[start DATA SECTION]

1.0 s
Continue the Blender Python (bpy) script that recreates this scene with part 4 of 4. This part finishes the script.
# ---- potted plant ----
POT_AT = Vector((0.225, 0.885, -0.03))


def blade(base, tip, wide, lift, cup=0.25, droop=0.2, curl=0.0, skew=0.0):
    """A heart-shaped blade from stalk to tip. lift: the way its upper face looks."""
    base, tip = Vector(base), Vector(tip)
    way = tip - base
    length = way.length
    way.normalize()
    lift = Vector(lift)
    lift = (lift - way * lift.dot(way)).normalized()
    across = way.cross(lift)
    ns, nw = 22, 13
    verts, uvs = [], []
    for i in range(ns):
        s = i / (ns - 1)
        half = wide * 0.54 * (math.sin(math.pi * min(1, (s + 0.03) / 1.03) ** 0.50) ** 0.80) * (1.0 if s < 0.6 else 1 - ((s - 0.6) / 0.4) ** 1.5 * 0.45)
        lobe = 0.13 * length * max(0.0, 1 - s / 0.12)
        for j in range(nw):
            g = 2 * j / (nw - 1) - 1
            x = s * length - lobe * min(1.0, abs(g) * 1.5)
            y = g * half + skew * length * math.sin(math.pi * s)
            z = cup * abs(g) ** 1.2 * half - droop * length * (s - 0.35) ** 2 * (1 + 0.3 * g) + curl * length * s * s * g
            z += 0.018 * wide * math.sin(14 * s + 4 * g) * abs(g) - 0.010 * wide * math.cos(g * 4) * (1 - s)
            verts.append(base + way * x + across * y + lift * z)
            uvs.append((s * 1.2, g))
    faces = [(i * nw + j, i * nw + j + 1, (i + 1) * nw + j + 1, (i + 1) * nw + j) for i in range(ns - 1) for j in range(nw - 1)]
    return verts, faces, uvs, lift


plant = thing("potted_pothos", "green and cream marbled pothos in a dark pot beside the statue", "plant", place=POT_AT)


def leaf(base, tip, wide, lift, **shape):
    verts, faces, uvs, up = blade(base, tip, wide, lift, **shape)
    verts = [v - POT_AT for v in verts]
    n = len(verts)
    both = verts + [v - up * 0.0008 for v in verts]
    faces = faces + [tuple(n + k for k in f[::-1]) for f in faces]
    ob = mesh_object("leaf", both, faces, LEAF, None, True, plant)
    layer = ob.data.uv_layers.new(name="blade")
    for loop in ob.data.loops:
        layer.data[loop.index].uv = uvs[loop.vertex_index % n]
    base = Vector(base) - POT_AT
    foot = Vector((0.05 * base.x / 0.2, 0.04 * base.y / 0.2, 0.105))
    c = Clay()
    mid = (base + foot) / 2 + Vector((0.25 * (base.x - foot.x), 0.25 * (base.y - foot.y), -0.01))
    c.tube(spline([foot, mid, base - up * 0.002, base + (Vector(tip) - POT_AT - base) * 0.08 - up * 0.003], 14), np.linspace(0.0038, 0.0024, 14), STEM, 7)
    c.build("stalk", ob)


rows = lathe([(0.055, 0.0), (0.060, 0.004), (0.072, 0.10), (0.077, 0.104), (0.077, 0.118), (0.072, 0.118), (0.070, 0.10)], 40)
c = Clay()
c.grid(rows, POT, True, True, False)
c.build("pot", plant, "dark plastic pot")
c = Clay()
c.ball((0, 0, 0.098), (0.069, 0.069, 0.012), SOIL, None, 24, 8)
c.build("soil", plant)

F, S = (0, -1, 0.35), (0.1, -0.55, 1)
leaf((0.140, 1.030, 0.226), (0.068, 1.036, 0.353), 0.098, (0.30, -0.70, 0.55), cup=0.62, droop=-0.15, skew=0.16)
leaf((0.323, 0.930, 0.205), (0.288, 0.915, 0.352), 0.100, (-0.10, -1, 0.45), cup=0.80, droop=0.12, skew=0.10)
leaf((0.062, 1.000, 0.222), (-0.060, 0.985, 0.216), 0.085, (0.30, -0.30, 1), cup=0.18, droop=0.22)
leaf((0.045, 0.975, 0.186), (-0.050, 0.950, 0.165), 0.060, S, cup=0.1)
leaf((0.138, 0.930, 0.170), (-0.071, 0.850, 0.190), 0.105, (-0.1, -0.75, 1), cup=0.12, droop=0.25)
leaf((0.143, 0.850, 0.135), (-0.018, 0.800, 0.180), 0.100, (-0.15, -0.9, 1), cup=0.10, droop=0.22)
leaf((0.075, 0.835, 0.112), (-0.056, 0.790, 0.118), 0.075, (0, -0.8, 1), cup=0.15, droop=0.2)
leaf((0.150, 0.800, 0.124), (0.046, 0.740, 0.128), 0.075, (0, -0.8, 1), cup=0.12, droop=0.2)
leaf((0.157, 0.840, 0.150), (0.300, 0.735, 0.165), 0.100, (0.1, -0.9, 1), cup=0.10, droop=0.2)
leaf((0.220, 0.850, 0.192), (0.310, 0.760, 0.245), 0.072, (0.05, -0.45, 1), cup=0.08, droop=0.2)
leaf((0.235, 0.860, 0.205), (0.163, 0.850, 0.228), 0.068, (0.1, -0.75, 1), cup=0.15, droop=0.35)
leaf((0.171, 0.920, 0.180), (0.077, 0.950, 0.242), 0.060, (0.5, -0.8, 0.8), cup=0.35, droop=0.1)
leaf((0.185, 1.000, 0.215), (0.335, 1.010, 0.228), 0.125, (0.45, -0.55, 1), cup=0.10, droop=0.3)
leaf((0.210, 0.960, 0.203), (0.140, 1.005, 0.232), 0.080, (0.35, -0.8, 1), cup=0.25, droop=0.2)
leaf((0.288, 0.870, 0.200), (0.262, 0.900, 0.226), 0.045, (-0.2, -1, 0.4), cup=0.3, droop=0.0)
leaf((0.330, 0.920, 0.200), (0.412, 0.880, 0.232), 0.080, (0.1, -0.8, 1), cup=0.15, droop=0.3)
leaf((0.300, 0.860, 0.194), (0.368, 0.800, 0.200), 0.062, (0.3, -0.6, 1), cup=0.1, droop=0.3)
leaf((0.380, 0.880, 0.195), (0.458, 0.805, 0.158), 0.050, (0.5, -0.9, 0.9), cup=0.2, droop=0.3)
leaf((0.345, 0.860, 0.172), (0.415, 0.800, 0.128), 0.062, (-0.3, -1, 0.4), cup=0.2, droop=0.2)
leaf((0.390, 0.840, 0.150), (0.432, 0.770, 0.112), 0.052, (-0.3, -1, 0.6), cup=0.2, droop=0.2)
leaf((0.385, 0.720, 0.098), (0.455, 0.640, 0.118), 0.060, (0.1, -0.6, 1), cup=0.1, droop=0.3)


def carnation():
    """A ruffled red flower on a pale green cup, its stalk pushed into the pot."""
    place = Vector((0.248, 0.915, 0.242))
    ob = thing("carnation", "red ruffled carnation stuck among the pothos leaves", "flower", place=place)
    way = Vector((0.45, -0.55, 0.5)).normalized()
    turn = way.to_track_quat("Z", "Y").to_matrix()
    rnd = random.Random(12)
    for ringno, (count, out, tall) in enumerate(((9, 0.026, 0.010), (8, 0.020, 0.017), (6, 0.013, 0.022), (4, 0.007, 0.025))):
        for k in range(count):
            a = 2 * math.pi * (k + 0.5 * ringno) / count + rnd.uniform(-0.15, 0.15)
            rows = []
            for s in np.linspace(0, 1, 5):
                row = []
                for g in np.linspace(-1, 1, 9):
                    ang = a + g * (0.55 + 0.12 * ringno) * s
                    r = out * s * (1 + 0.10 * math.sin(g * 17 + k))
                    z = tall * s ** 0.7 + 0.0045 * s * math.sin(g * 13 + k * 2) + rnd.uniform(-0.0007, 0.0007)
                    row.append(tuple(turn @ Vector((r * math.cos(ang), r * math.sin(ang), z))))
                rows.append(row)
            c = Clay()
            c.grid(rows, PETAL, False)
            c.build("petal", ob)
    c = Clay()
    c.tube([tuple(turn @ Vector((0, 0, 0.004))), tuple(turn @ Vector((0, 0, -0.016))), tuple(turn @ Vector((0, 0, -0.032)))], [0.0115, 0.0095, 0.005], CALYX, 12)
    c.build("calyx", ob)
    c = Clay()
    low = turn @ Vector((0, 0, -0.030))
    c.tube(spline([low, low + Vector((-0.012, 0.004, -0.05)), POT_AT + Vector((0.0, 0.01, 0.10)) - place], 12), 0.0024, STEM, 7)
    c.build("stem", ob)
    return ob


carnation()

[end DATA SECTION]
[start DATA SECTION]

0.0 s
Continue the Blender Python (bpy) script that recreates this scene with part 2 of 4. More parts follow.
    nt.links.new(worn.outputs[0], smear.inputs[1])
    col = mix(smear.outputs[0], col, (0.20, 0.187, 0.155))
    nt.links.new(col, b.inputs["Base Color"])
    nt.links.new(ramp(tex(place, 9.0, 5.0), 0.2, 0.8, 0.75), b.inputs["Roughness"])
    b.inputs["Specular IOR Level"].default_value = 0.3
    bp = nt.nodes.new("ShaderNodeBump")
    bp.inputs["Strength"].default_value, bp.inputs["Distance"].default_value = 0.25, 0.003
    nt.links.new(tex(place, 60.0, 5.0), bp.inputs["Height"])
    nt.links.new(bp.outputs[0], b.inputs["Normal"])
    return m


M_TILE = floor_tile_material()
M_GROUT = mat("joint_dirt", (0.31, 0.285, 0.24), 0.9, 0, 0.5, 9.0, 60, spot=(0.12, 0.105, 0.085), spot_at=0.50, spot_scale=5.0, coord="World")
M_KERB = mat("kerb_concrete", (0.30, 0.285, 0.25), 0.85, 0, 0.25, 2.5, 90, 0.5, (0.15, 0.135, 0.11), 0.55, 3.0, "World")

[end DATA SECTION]

GIVEN INSTRUCTION: Above are the records. Copy the lines beginning at the one that has "finishes the script." and ending with the one that has "POT_AT = Vector((0.225, 0.885, -0.03))", unchanged.

EXERCISE RESPONSE:
Continue the Blender Python (bpy) script that recreates this scene with part 4 of 4. This part finishes the script.
# ---- potted plant ----
POT_AT = Vector((0.225, 0.885, -0.03))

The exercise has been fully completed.